Iranian Homosexuals Speak Out About Persecution
May 31, 2012 by contributor
Iranian President Mahmoud Ahmadinejad says they do not exist. And in Iran, merely trying to be themselves is a crime that brings shame on their families. But now, Iranian homosexuals are starting to speak out about what it means to be gay and about the lengths to which they have gone to escape persecution.
The day begins as normal for Arash and Nima. But for them, just walking out the door is a reminder they are no longer at home in Iran.
““The LGBT (lesbian, gay, bi-sexual, transgendered people) are a part of vulnerable class of the Iranian society,” Arash explained.
Arash left Iran for Turkey nine months ago. He now works as a filmmaker and shot a video to help document his new life.
Iran’s conservative Islamic laws leave little room for homosexuality. United Nations experts and rights groups have criticized the Iranian government for criminalizing all homosexual acts, making certain acts punishable by death.
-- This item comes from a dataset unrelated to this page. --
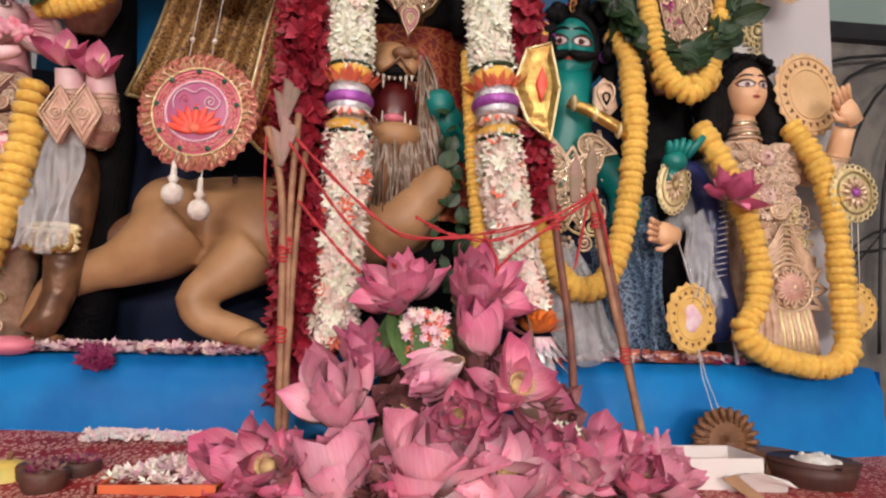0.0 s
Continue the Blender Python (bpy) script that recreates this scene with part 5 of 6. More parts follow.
YL = "string of plump yellow marigolds hung round a statue"
bloom_garland([(0.672, 1.1, 1.49), (0.705, 1.075, 1.41), (0.74, 1.07, 1.33), (0.77, 1.065, 1.2), (0.757, 1.06, 1.11), (0.728, 1.055, 1.07), (0.76, 1.05, 1.03), (0.82, 1.045, 1.008), (0.9, 1.045, 1.0), (0.945, 1.05, 1.03), (0.955, 1.065, 1.12), (0.948, 1.075, 1.32), (0.925, 1.09, 1.43), (0.885, 1.11, 1.51)], 0.0238, M_MARIGOLD, "thick yellow marigold string round the young clay warrior")
bloom_garland([(0.49, 1.12, 1.69), (0.508, 1.09, 1.64), (0.518, 1.08, 1.5), (0.51, 1.075, 1.4), (0.495, 1.07, 1.3), (0.468, 1.065, 1.2), (0.44, 1.06, 1.155), (0.4, 1.055, 1.14), (0.362, 1.055, 1.155), (0.325, 1.06, 1.22), (0.31, 1.08, 1.3)], 0.0235, M_MARIGOLD, "thin yellow marigold string round the teal statue")
bloom_garland([(0.515, 1.07, 1.965), (0.525, 1.06, 1.85), (0.545, 1.06, 1.7), (0.575, 1.06, 1.6), (0.622, 1.05, 1.545), (0.67, 1.06, 1.6), (0.7, 1.07, 1.7), (0.728, 1.08, 1.85), (0.735, 1.1, 1.95)], 0.0195, M_MARIGOLD, "yellow marigold string over the plate of the pale-faced statue")
bloom_garland([(0.575, 1.075, 1.6), (0.6, 1.068, 1.565), (0.625, 1.064, 1.57), (0.66, 1.068, 1.57), (0.68, 1.075, 1.6)], 0.024, M_MARIGOLD, YL)
bloom_garland([(-0.755, 1.06, 2.1), (-0.745, 1.05, 2.0), (-0.735, 1.045, 1.85), (-0.715, 1.045, 1.75), (-0.68, 1.05, 1.7)], 0.0185, M_MARIGOLD, "yellow marigold string down the side of a zari plate")
bloom_garland([(-0.427, 1.06, 2.02), (-0.43, 1.05, 1.915), (-0.455, 1.045, 1.82), (-0.482, 1.04, 1.735), (-0.522, 1.04, 1.672), (-0.583, 1.045, 1.642), (-0.64, 1.05, 1.635)], 0.021, M_MARIGOLD, "golden marigold string under a ring of leaves")
bloom_garland([(-0.905, 1.1, 1.48), (-0.885, 1.085, 1.4), (-0.9, 1.08, 1.3), (-0.93, 1.075, 1.18)], 0.0268, M_MARIGOLD, YL)
bloom_garland([(-0.9, 1.1, 1.44), (-0.87, 1.085, 1.49), (-0.82, 1.08, 1.51)], 0.027, M_MARIGOLD, YL)
bloom_garland([(-0.655, 1.08, 1.49), (-0.658, 1.07, 1.42)], 0.023, M_MARIGOLD, "short piece of yellow marigold string")
bloom_garland([(-0.652, 1.07, 1.4), (-0.66, 1.06, 1.33), (-0.675, 1.055, 1.24), (-0.7, 1.045, 1.14), (-0.73, 1.035, 1.04), (-0.755, 1.03, 0.95), (-0.77, 1.03, 0.9)], 0.0268, M_MARIGOLD, "thick yellow marigold string hanging over the platform edge")
bloom_garland([(0.163, 1.05, 1.6), (0.168, 1.045, 1.5), (0.178, 1.04, 1.35), (0.19, 1.035, 1.22), (0.2, 1.03, 1.16)], 0.015, M_MARIGOLD, "thin yellow marigold string beside the white garland")
bloom_garland([(0.335, 1.13, 1.7), (0.31, 1.12, 1.66), (0.3, 1.115, 1.62)], 0.024, M_MARIGOLD, "short yellow marigold string behind the shield")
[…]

Iran has also come under fire for subjecting those suspected of homosexuality to arbitrary arrest and torture.
The issue is one that Iranians are slowly being forced to confront – often through film. Such films, though, are not being made in Iran.
And at least at the highest levels, denial is the rule – as evidenced by comments Iranian President Mahmoud Ahmadinejad made to students at New York’s Columbia University in 2007:
“In Iran we don’t have homosexuals like in your country. In Iran we do not have this phenomenon, I don’t know who has told you that we have it,” Ahmadinejad declared.
Farid, another Iranian exile living in Turkey, said on YouTube the feeling of oppression permeates Iran’s everyday life.
“When you walk down the street, you feel you are being assaulted from all sides,” he said. “We [gay people] are being looked at like a third gender.”
One place gay Iranians have found refuge is the United States, where despite controversy, some states and even Washington D.C., have been extending more rights to homosexuals, including the right to get married.
Mali Kisagari was born in Iran in 1958… and in 2004 she married her partner, Elizabeth Kristen, in California.
“In the U.S., people’s rights are respected,” she noted. “When I entered the U.S., I found this is a place I can be myself.”
Such attitudes are a long way from being accepted in Iran. Still, from the Iranian diaspora, singers like Shohreh are pushing back – as in her music video.
“The reason why I used the homosexual flag in my video was to support these people,” she explained. “Families should know that their children should not be blamed for being homosexual. They have been homosexual since childhood.”
For now, couples like Arash and Nima can only wonder what it would be like to live as themselves in their home country.
“I want to bring their face in front of [documentary] movie camera, so that the heterosexual class understands the gays better; so that a day may come that the two classes of people may coexist,” Arash said.
To many gay Iranians, that day still seems a long way off.